2. Take a step back – consider your perfectionist thoughts and shift your thinking to be more realistic and balanced. For example, if you are convinced that your home has to be spotless and perfectly neat and organized, ask yourself questions to challenge your thoughts:
• “What if a few things are not in their place?”
• “Does it really matter as much as it feels like it matters?”
• “Is it necessarily true that my guests will prefer a perfectly organized home, or will some people feel more comfortable if things are not so perfect?”
Remember, just because you believe that everything has to be perfect, doesn’t mean that your belief is true!

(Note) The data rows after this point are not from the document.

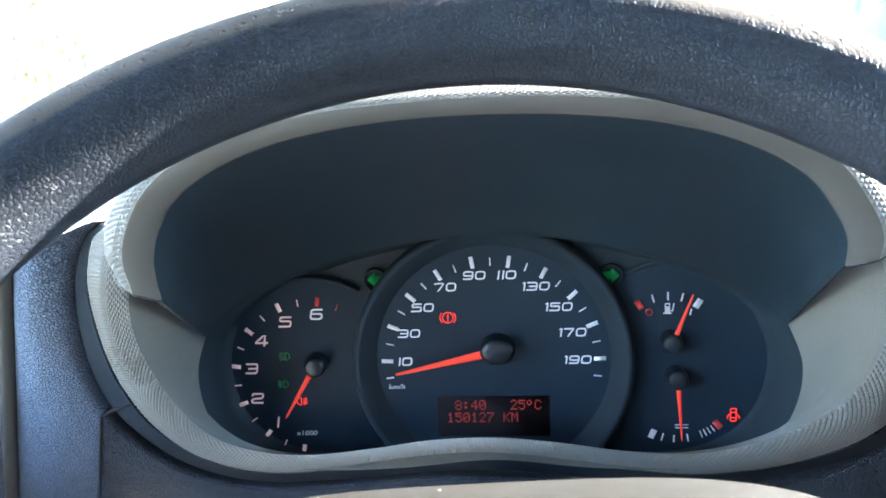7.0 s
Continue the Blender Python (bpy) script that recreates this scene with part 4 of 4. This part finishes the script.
def shed(place, w, d, h, label, turn=0.0):
    s = thing("warehouse", label, "warehouse", Matrix.Translation(place) @ Matrix.Rotation(radians(turn), 4, "Z"), "distant warehouses")
    part("wall", box(-w / 2, w / 2, 0, d, 0, h, 0.05, 1), SHED, s, "pale blue-grey cladding", False)
    roof = bmesh.new()
    lo, hi = h + 0.02, h + 1.6
    pts = [(-w / 2 - 0.4, lo), (w / 2 + 0.4, lo), (w / 2 + 0.4, lo + 0.3), (0, hi), (-w / 2 - 0.4, lo + 0.3)]
    a = [roof.verts.new((x, -0.4, z)) for x, z in pts]
    b = [roof.verts.new((x, d + 0.4, z)) for x, z in pts]
    roof.faces.new(a), roof.faces.new(b[::-1])
    for i in range(5):
        roof.faces.new((a[i], a[(i + 1) % 5], b[(i + 1) % 5], b[i]))
    bmesh.ops.recalc_face_normals(roof, faces=roof.faces)
    part("roof", roof, SHED_ROOF, s, "low grey pitched roof", False)
    k = int(w // 7)
    for i in range(k):
        x = -w / 2 + (i + 0.5) * w / k
        part("gate", box(x - 1.8, x + 1.8, -0.08, 0.02, 0.05, min(3.6, h * 0.7), 0.03, 1), GRILLE if i % 2 else SHED_ROOF, s, "", False)


shed(out(230, -12), 22, 20, 4.4, "low distant warehouse with a grey roof", -10)
shed(out(170, 6), 26, 24, 6.2, "pale distant warehouse behind the lorries", -12)


def posts():
    for i, (s, h) in enumerate(((-5.28, 1.78), (-4.85, 1.74), (-4.47, 1.76))):
        p = thing("marker_post", "white painted steel marker post", "post", Matrix.Translation(out(12.0, s)), "white posts beside the lorry park")
        sec = [[(r * math.cos(a), r * math.sin(a), z) for a in [math.tau * k / 16 for k in range(16)]] for r, z in ((0.075, 0.0), (0.075, 0.02), (0.05, 0.025), (0.05, h - 0.02), (0.04, h), (0.002, h + 0.005))]
        part("tube", loft(sec, closed=True), WHITE_PAINT, p)


posts()


# ---- lorries ----
def wheel_of(parent, x, y, r=0.5):
    side = 1 if x > 0 else -1
    def spin(profile):
        bm = loft([[(x + side * q, y + rad * math.cos(a), r + rad * math.sin(a)) for a in [math.tau * k / 28 for k in range(28)]] for rad, q in profile], closed=True)
        return bm
    tyre = part("wheel", spin([(0.30, -0.14), (r - 0.02, -0.14), (r, -0.10), (r, 0.10), (r - 0.02, 0.13), (0.31, 0.13)]), TYRE, parent, "black tyre")
    part("rim", spin([(0.31, 0.12), (0.28, 0.04), (0.14, 0.02), (0.12, 0.09), (0.002, 0.10)]), CHROME, tyre, "grey steel rim")


def lorry(place, turn, paint, label, tall=3.7):
    t = thing("lorry", label, "lorry", Matrix.Translation(place) @ Matrix.Rotation(radians(turn), 4, "Z"), "row of parked lorries")
    prof = [(0.02, 0.38), (-0.04, 0.55), (-0.04, 0.95), (0.0, 1.15), (0.02, 1.85), (0.16, 2.85), (0.34, 3.02), (0.62, 3.40), (1.0, tall - 0.05), (1.4, tall), (2.15, tall), (2.15, 0.7), (1.9, 0.55)]
    rows = []
    for x, k in ((-1.25, 0.10), (-1.19, 0.03), (-1.0, 0.0), (-0.5, -0.03), (0.0, -0.04), (0.5, -0.03), (1.0, 0.0), (1.19, 0.03), (1.25, 0.10)):
        narrow = lambda z: 1.0 - 0.05 * max(0, z - 1.9) / 1.8
        rows.append([(x * narrow(z), y + (k if y < 1.2 else 0), z) for y, z in prof])
    bm = loft(rows, closed=True, cap=True)
    part("cab", bm, paint, t, "painted cab", False)
    ws = []
    for s in range(7):
        z = 1.95 + 0.85 * s / 6
        y = 0.02 + 0.14 * (z - 1.85) / 1.0 - 0.025
        ws.append([((-1.10 + 2.2 * i / 8) * (1.0 - 0.05 * (z - 1.9) / 1.8), y - 0.03 + 0.06 * abs(i - 4) / 4, z) for i in range(9)])
    part("windscreen", loft(ws), SCREEN, t, "dark sky-reflecting windscreen")
    part("sun_visor", box(-1.15, 1.15, -0.12, 0.10, 2.88, 3.02, 0.03), paint, t)
    gr = part("grille", box(-0.62, 0.62, -0.10, 0.0, 1.0, 1.72, 0.04), GRILLE, t, "dark grille")
    for i in range(5):
        part("grille_bar", box(-0.56, 0.56, -0.13, -0.09, 1.06 + 0.13 * i, 1.12 + 0.13 * i, 0.012, 1), paint if i % 2 else CHROME, gr)
    part("bumper", box(-1.24, 1.24, -0.14, 0.15, 0.32, 0.92, 0.08), paint, t)
    part("lower_grille", box(-0.55, 0.55, -0.16, -0.10, 0.42, 0.72, 0.03), GRILLE, t)
    for s in (-1, 1):
        part("headlamp", box(s * 0.98 - 0.2, s * 0.98 + 0.2, -0.165, -0.08, 0.66, 0.88, 0.04), LENS, t, "clear headlamp")
        part("side_window", box(s * 1.235 - 0.02, s * 1.235 + 0.02, 0.35, 1.15, 1.95, 2.65, 0.015), SCREEN, t, "dark side window", False)
        mir = part("mirror", box(s * 1.52 - 0.11, s * 1.52 + 0.11, -0.12, 0.02, 2.0, 2.7, 0.05), GRILLE, t, "tall door mirror")
        part("mirror_arm", box(min(s * 1.2, s * 1.5), max(s * 1.2, s * 1.5), -0.04, 0.0, 2.66, 2.70, 0.01, 1), GRILLE, mir)
        wheel_of(t, s * 1.05, 1.35)
        wheel_of(t, s * 1.05, 5.6)
        part("step", box(s * 1.2 - 0.06, s * 1.2 + 0.06, 0.5, 1.0, 0.45, 0.9, 0.03), GRILLE, t)
    part("chassis", box(-0.45, 0.45, 0.5, 6.2, 0.62, 0.92, 0.02), GRILLE, t)


LORRIES = ((13.6, 6.1, TEAL_PAINT, "teal lorry cab with a chrome-barred grille", 3.35), (16.7, 5.15, WHITE_PAINT, "white lorry parked in the row", 3.5), (19.9, 3.95, WHITE_PAINT, "white lorry with a dark grille", 3.4),
           (23.3, 2.75, SHADE_PAINT, "lorry coloured dark blue-grey for the shade in the row", 3.4), (26.9, 1.95, WHITE_PAINT, "white lorry far down the row", 3.25), (30.6, 1.4, WHITE_PAINT, "white lorry at the end of the row", 3.1))
for f, s, paint, label, tall in LORRIES:
    lorry(out(f, s), -85.4, paint, label, tall)
lorry(out(10.4, 7.3), -85.4, TEAL_PAINT, "teal lorry beside its twin", 3.35)
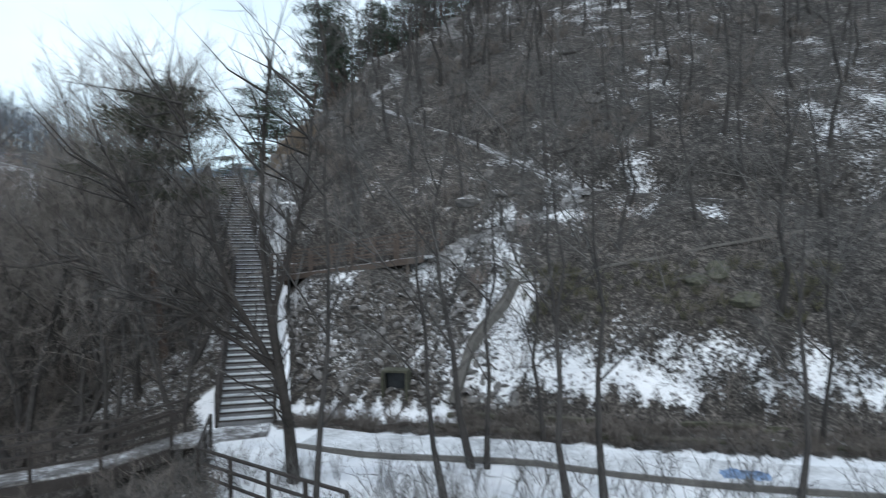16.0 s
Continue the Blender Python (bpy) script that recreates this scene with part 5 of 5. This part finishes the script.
def build_paths():
    """Stepped path of flat stones up the near hill, with rope posts beside it."""
    ob = thing("stone_path", "stepped path of flat stones and trodden snow up the slope", "path", kind="structure")
    rng = random.Random(4)
    shapes = []
    for _ in range(6):
        bm = bmesh.new()
        n = 7
        ring = [bm.verts.new((0.27 * rng.uniform(0.75, 1.1) * math.cos(k * 6.283 / n), 0.23 * rng.uniform(0.75, 1.15) * math.sin(k * 6.283 / n), 0.05)) for k in range(n)]
        low = [bm.verts.new((v.co.x * 1.12, v.co.y * 1.12, -0.12)) for v in ring]
        bm.faces.new(ring)
        for k in range(n):
            bm.faces.new((ring[k], low[k], low[(k + 1) % n], ring[(k + 1) % n]))
        me = bpy.data.meshes.new("stone")
        bm.to_mesh(me)
        bm.free()
        me.materials.append(STONE)
        shapes.append(me)
    for line in (SIDE_PATH[1:5], UPPER_PATH[10:]):
        for (x0, y0, z0), (x1, y1, z1) in zip(line, line[1:]):
            d = math.hypot(x1 - x0, y1 - y0)
            n = int(d / 0.55)
            turn = math.atan2(y1 - y0, x1 - x0)
            for k in range(n):
                for o in (-0.42, 0.0, 0.40):
                    u = (k + rng.uniform(0.3, 0.7)) / n
                    x, y = x0 + (x1 - x0) * u - math.sin(turn) * (o + rng.uniform(-0.1, 0.1)), y0 + (y1 - y0) * u + math.cos(turn) * (o + rng.uniform(-0.1, 0.1))
                    s = new("stone", rng.choice(shapes))
                    s.parent = ob
                    s.matrix_basis = pose(x, y, float(height(x, y)) + 0.045, rng.uniform(-3, 3), rng.uniform(-3, 3), math.degrees(turn) + 90 + rng.uniform(-25, 25))
    for line, wide in ((SIDE_PATH[1:], 0.50), (UPPER_PATH[:6], 0.36), (UPPER_PATH[5:9], 0.16)):
        L, Rr, s = [], [], 0.0
        for (x0, y0, z0), (x1, y1, z1) in zip(line, line[1:]):
            d = math.hypot(x1 - x0, y1 - y0)
            nx, ny = -(y1 - y0) / d, (x1 - x0) / d
            for k in range(int(d / 0.4)):
                u = k * 0.4 / d
                x, y = x0 + (x1 - x0) * u, y0 + (y1 - y0) * u
                a, b = wide + 0.10 * math.sin(s * 1.7) + rng.uniform(-0.07, 0.07), wide + 0.10 * math.sin(s * 2.3 + 1) + rng.uniform(-0.07, 0.07)
                L.append(Vector((x + nx * a, y + ny * a, float(height(x + nx * a * 0.7, y + ny * a * 0.7)) + 0.07)))
                Rr.append(Vector((x - nx * b, y - ny * b, float(height(x - nx * b * 0.7, y - ny * b * 0.7)) + 0.07)))
                s += 0.4
        bm = bmesh.new()
        ribbon(bm, L, Rr, 0.25)
        part("trodden_strip", bm, TRODDEN, ob)


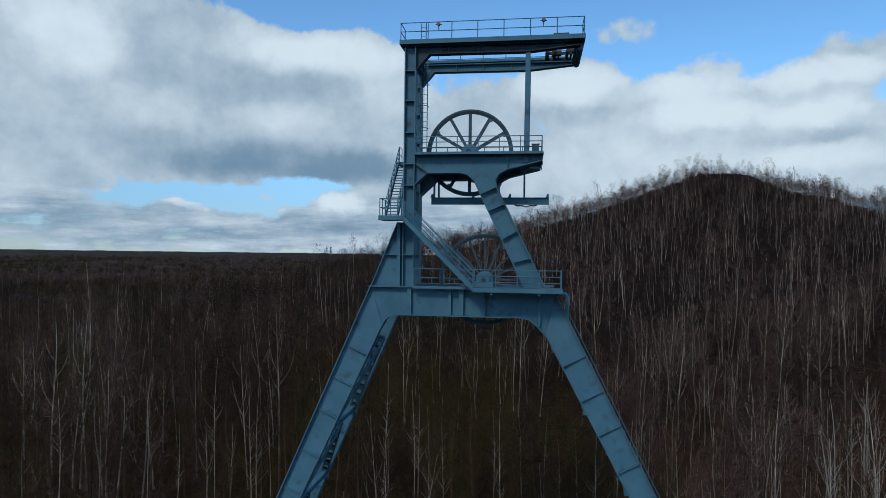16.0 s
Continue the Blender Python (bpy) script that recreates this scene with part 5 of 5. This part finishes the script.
joined("wood_trunks", [as_arrays(t) for t, c in mid], rest, BARK_FAR, "pale bare trunks of the birch wood", "wood")
by_tone("wood_twigs", mid, rest, "purple-brown bare twigs of the birch wood")
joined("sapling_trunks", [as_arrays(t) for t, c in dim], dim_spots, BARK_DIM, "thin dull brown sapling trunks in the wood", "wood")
by_tone("sapling_twigs", dim, dim_spots, "brown bare twigs of the saplings")
joined("far_birch_trunks", [as_arrays(t) for t, c in far_], far_pale, BARK_FAR, "pale trunks of the wood on the spoil heap", "wood")
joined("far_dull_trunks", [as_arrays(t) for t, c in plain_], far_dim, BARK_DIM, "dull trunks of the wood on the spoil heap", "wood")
crest_ = [wood_birch(130 + i, 15.0, 0.10, 4, 3, 0.15, 1.1, 0.38, sides=3, subs=0, haze=92, sway=0.7, segs=3) for i in range(6)]
by_tone("crest_twigs", crest_, far_spots[len(hill_spots):], "purple-brown twigs along the spoil heap's crest")
by_tone("far_wood_twigs", far_, hill_spots, "purple-brown twigs of the wood on the spoil heap")


# undergrowth in the wood and winter grass in the clearing
def brush_kind(seed, n, high, spread, width):
    r = random.Random(seed)
    b = Build()
    for _ in range(n):
        az, out = r.uniform(0, 6.28), spread * r.random()
        d = Vector((math.cos(az) * out, math.sin(az) * out, high * r.uniform(0.5, 1.0)))
        a = Vector((r.gauss(0, 0.2), r.gauss(0, 0.2), -0.05))
        s = d.orthogonal().normalized() * width
        k = len(b.v)
        m = a + d * 0.55 + Vector((r.gauss(0, 0.08), r.gauss(0, 0.08), 0)) * high
        b.v += [tuple(a - s), tuple(a + s), tuple(m + s * 0.7), tuple(m - s * 0.7), tuple(a + d)]
        b.f += [(k, k + 1, k + 2, k + 3), (k + 3, k + 2, k + 4)]
        blades(r, m, d.normalized(), 2, high * 0.35, width * 1.3, b.v, b.f)
    return as_arrays(b)


brush = [brush_kind(200 + i, 9, 2.7, 1.3, 0.026) for i in range(5)]
brush_spots = scatter(2700, (-100, 100, 44, 125), 1.1, 5, (0.6, 1.5), 8)
extra = np.random.RandomState(12)
for _ in range(900):
    x, y = extra.uniform(-45, 45), extra.uniform(40, 78)
    if abs(x - track_x(y)) > 2.2 and (x > 5 or y > 54) and all(((x - a) / (c + 1)) ** 2 + ((y - b_) / (d + 1)) ** 2 > 1 for a, b_, c, d in PONDS):
        brush_spots.append((x, y, float(ground_z(x, y)), extra.uniform(0, 6.28), extra.uniform(0.35, 0.8), 1.0, extra.randint(5)))
for _ in range(1500):
    x, y = extra.uniform(-62, -8), extra.uniform(57, 80)
    if in_view(x, y) and y > 60 + 3 * math.sin(x * 0.4):
        brush_spots.append((x, y, float(ground_z(x, y)), extra.uniform(0, 6.28), extra.uniform(0.22, 0.6), 1.0, extra.randint(5)))
slope_brush = [brush_kind(260 + i, 8, 3.8, 2.0, 0.045) for i in range(4)]
joined("heap_scrub", slope_brush, scatter(3300, (-120, 330, 150, 368), 3.6, 4, (0.6, 1.3), 31, lambda x, y, r: float(hill(x, y)) > 6 and (math.hypot(x - 152, (y - 330) * 0.7) > 14 or r.random_sample() < 0.25)), TWIG_TONES[0], "low brown scrub on the spoil heap", "scrub")
ridge_scrub = [brush_kind(280 + i, 9, 3.6, 2.2, 0.08) for i in range(4)]
joined("heap_scrub", ridge_scrub, scatter(1500, (40, 330, 300, 368), 3.0, 4, (0.5, 1.0), 39, off_top), TWIG_TONES[3], "low dark brown scrub along the heap's ridge", "scrub")
weeds, wr = [], np.random.RandomState(61)
for _ in range(1500):
    x, y = wr.uniform(6.5, 40), wr.uniform(26, 50)
    if in_view(x, y, 1.05) and all(((x - a) / (c + 0.6)) ** 2 + ((y - b_) / (d + 0.6)) ** 2 > 1 for a, b_, c, d in PONDS) and wr.random_sample() < 0.35 + 0.5 * math.sin(x * 0.5 + 2 * math.sin(y * 0.3)):
        weeds.append((x, y, float(ground_z(x, y)), wr.uniform(0, 6.28), wr.uniform(0.35, 0.85), wr.uniform(0.8, 1.3), wr.randint(5)))
joined("olive_brush", [brush_kind(240 + i, 9, 2.6, 1.3, 0.012) for i in range(5)], weeds, OLIVE, "olive bare brush between the slim birches", "undergrowth")
joined("undergrowth", brush, brush_spots, BRUSH, "brown bare undergrowth below the trees", "undergrowth")

BRACKEN = material("dead_bracken", [(0.3, (0.045, 0.020, 0.0100)), (0.5, (0.085, 0.038, 0.0180)), (0.7, (0.120, 0.060, 0.0280))], 0.4, 5, (0.85, 0.95), spread=0.5, island=True, gloss=0.05)
br, bracken_spots = np.random.RandomState(88), []
for _ in range(5200):
    x, y = br.uniform(-30, 22), br.uniform(33, 70)
    by_track = 4.2 < x < 9.5 and y > 35 or -14 < x < 1.2 and y > 43 or x < -14 and y > 54 or 9.5 < x < 20 and 38 < y < 60
    if by_track and in_view(x, y, 1.0) and abs(x - track_x(y)) > 1.6 and br.random_sample() < 0.45 + 0.5 * math.sin(x * 0.7 + 2 * math.sin(y * 0.4)):
        bracken_spots.append((x, y, float(ground_z(x, y)), br.uniform(0, 6.28), br.uniform(0.5, 1.2), br.uniform(0.6, 1.2), br.randint(5)))
joined("bracken", [brush_kind(270 + i, 8, 0.8, 0.75, 0.018) for i in range(5)], bracken_spots, BRACKEN, "dead red-brown bracken round the clearing", "undergrowth")

grass = [brush_kind(300 + i, 7, 0.34, 0.2, 0.012) for i in range(4)]
gr, g_spots = np.random.RandomState(21), []
for _ in range(15000):
    x, y = gr.uniform(-52, 34), gr.uniform(27, 70)
    if not in_view(x, y, 1.02) or abs(x - track_x(y)) < 1.5:
        continue
    if gr.random_sample() > 0.18 + 1.3 * float(grass_cover(x, y)) or float(ground_z(x, y)) < -0.16:
        continue
    g_spots.append((x, y, float(ground_z(x, y)), gr.uniform(0, 6.28), gr.uniform(0.5, 1.2), gr.uniform(0.6, 1.2), gr.randint(4)))
joined("winter_grass", grass, g_spots, STRAW, "tufts of pale winter grass in the clearing", "grass")


# the treetops out to the horizon: a rough brown blanket on the level land, with crowns standing out of it
def canopy_z(x, y):
    return 8.5 + 1.6 * np.sin(x * 0.013) * np.sin(y * 0.009) + 1.2 * np.sin(x * 0.041 + 1) * np.sin(y * 0.023 + x * 0.01)


def far_canopy():
    xs = np.concatenate([np.linspace(-4200, -900, 50), np.linspace(-870, 300, 170), np.linspace(320, 4200, 40)])
    ys = np.concatenate([np.linspace(400, 900, 100), np.linspace(910, 1600, 60), np.linspace(1640, 4700, 46)])
    X, Y = np.meshgrid(xs, ys)
    r = np.random.RandomState(3)
    X = X + r.uniform(-2.5, 2.5, X.shape)
    Z = canopy_z(X, Y) + r.uniform(-2.4, 2.2, X.shape)
    rise = smooth01((Y - 398) / 150)
    Z = Z * rise - 1.5 * (1 - rise)
    i = np.arange(X.size).reshape(X.shape)
    faces = np.stack([i[:-1, :-1].ravel(), i[:-1, 1:].ravel(), i[1:, 1:].ravel(), i[1:, :-1].ravel()], -1)
    me = bpy.data.meshes.new("far_wood")
    me.from_pydata(np.stack([X.ravel(), Y.ravel(), Z.ravel()], -1).tolist(), [], faces.tolist())
    me.materials.append(FAR_WOOD)
    tagged(new("far_wood", me), "brown treetops reaching to the horizon", "wood", kind="stuff")


FAR_WOOD = material("far_treetops", [(0.3, (0.024, 0.0170, 0.0145)), (0.5, (0.052, 0.0375, 0.0320)), (0.72, (0.092, 0.069, 0.058))], 0.05, 10, (0.9, 1.0), 0.6, 0.2, second=(0.006, 0.5, 0.62, (0.036, 0.031, 0.019)), gloss=0.03)
far_canopy()


def crown_kind(seed):
    """A bare crown seen from far off: a sheaf of broad twigs."""
    r = random.Random(seed)
    b = Build()
    for _ in range(9):
        az, out = r.uniform(0, 6.28), r.uniform(0.3, 2.6)
        blades(r, Vector((math.cos(az) * out, math.sin(az) * out, r.uniform(0, 3.0) - out * 0.5)), Vector((0, 0, 1)), 3, 3.0, 0.28, b.v, b.f, 0.8)
    return as_arrays(b)


crowns = [crown_kind(400 + i) for i in range(5)]
cr = np.random.RandomState(44)
crown_sets = [[], [], []]
for _ in range(3800):
    y = 400 * (1700 / 400) ** cr.random_sample()
    x = cr.uniform(-0.74, 0.16) * y
    drift = math.sin(x * 0.011 + 1.5 * math.sin(y * 0.006)) + math.sin(y * 0.013 + 1) + cr.uniform(-0.9, 0.9)
    rise = float(smooth01((y - 398) / 150))
    z = (float(canopy_z(x, y)) - 1.0) * rise + 7.0 * (1 - rise)
    crown_sets[0 if drift > 0.5 else 1 if drift > -0.4 else 2].append((x, y, z, cr.uniform(0, 6.28), cr.uniform(0.7, 1.5) * (1 + (y - 400) / 2600), cr.uniform(0.8, 1.5), cr.randint(5)))
for tone, some in zip((0, 3, 2), crown_sets):
    joined("far_crowns", crowns, some, TWIG_TONES[tone], "bare crowns of the level wood towards the horizon", "wood")

# a slender tower far off on the horizon
tower = thing("tower", pose(-572, 3200, 0), "slender grey tower on the far horizon", "tower")
b = Build()
b.tube([(0, 0, 0), (0, 0, 30), (0, 0, 46)], [4.5, 3.4, 2.6], 10, cap=True)
part("shaft", b, CONCRETE, tower)
b = Build()
b.tube([(0, 0, 46), (0, 0, 48), (0, 0, 51), (0, 0, 52)], [2.6, 5.0, 5.0, 2.0], 10, cap=True)
part("head", b, CONCRETE, tower)


# ---- fallen wood in the clearing
def fallen(name, pts, radii, mat, label, category):
    b = Build()
    b.tube(pts, radii, 7, cap=True)
    me = b.mesh(name, True)
    me.materials.append(mat)
    tagged(new(name, me), label, category)


def on_ground(x, y, up=0.06):
    return (x, y, float(ground_z(x, y)) + up)


fallen("fallen_branch", [on_ground(10.9, 38.4), on_ground(11.8, 39.0, 0.25), on_ground(13.0, 39.5, 0.3), on_ground(15.2, 40.4, 0.12)], [0.09, 0.08, 0.06, 0.02], BARK, "pale fallen branch on the damp ground", "branch")
fallen("fallen_branch", [on_ground(8.2, 33.6), on_ground(8.9, 33.0, 0.3), on_ground(9.8, 31.6, 0.1)], [0.10, 0.08, 0.03], BARK_DARK, "dark fallen branch by the willows", "branch")
fallen("fallen_branch", [on_ground(16.5, 38.2), on_ground(18.4, 38.9, 0.2), on_ground(20.5, 39.1, 0.1)], [0.06, 0.05, 0.02], BARK, "pale fallen branch beside the puddle", "branch")
b = Build()
b.beam(on_ground(-2.6, 41.3, 0.1), on_ground(-0.9, 41.1, 0.12), 0.22, 0.08)
me = tidy(b.mesh("plank"))
me.materials.append(BARK_DARK)
tagged(new("plank", me), "mossy old plank lying by the puddle", "plank")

3. Expose yourself to imperfection. Just as practising driving can help someone get over a fear of being behind the wheel, allowing things to be less than perfect will reduce your fear of imperfection.
So, let the towels hang crookedly, purposely add a minor typo to your dinner invitation, or serve dinner a half hour later than planned. By allowing some flexibility in the way you do things, you will learn to be more comfortable with minor imperfections and unexpected changes to your plans.

4. Evaluate whether you may be creating a self-fulfilling prophecy. Because perfectionism is associated with standards and expectations that are impossible to meet, perfectionists run the risk of having events not turn out as desired and therefore develop the perception that they have “reason” to worry. Accept your inability to control the outcomes, but recognize that you can control your reaction.

5. Seek treatment if your perfectionism is a problem. If perfectionism leads to significant problems with depression, anxiety, eating disorders, or difficulties in your relationships, you may want to seek expert help from an experienced mental health professional, such as a psychologist or psychiatrist. Your family doctor is a good place to start if you are looking for a referral.